Y sin embargo, lo que la Iglesia debe plantearse ya con urgencia es si debe serguir entrando en el juego de la vaca lechera o si debe dar portazo definitivamente y seguir por el camino de la historia de la salvación fiel a las exigencias evangélicas, aunque eso suponga que sólo quede un “resto”. La “Iglesia del bienestar” surgida tras una interperetación desviada del Vaticano II debe terminar ya. No tiene nada que ver con los “signos de los tiempos”, sino con una claudicación del ser humano respecto de su propia naturaleza y destino.

La búsqueda de Dios es un camino arduo y duro, pasa por la puerta estrecha y exige del seguidor de Cristo esfuerzo, cargar con la cruz y negarse a sí mismo. Pero el “ciudadano del bienestar”, y su homólogo el “creyente del bienestar” no están dispuestos a eso de ninguna forma, y exigen que Dios sea como los alemanes y los franceses, y venga a pagar nuestros depilfarros para que podamos seguir viviendo del cuento.

Sin embargo, aquél padre de la parábola no salió a cubrir las deudas de su hijo pródigo, no. Se quedó en casa esperándole hasta que él volviera por propia convicción, cosa que sólo ocurrió cuando llegó a envidiar las bellotas que comían los cerdos. Y no parece que la solución sea otra que el “creyente del bienestar” llegue a envidiar las bellotas que comen aquellos que han quedado fuera de la fiesta occidental.
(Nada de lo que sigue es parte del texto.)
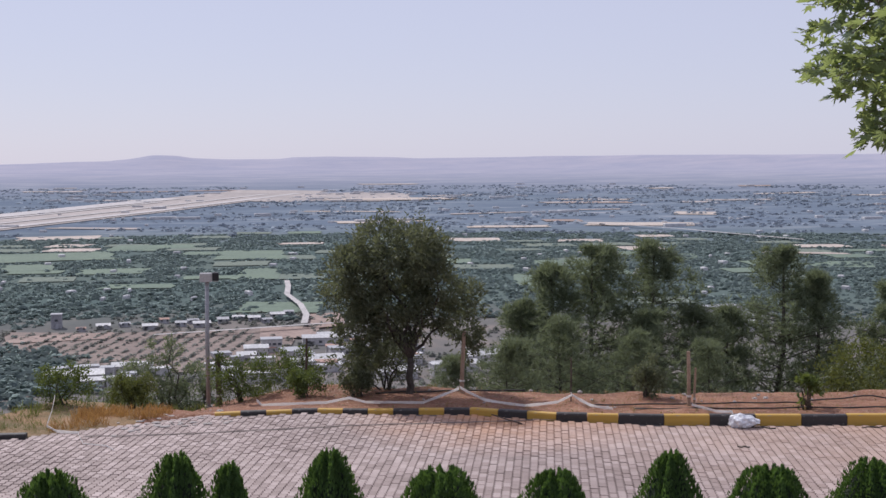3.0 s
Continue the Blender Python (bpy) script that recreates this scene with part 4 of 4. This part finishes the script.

La justicia y las bienaventuranzas no se realizarán, por tanto, acudiendo a dar de comer a esos pueblos desheredados de la tierra, ellos ya tienen sus bellotas, sino que se realizarán el día en que lleguemos a envidiarles por no tener ni eso para nosotros. Quizás en ese momento nos acordemos de la casa de nuestro Padre. Pues que así sea.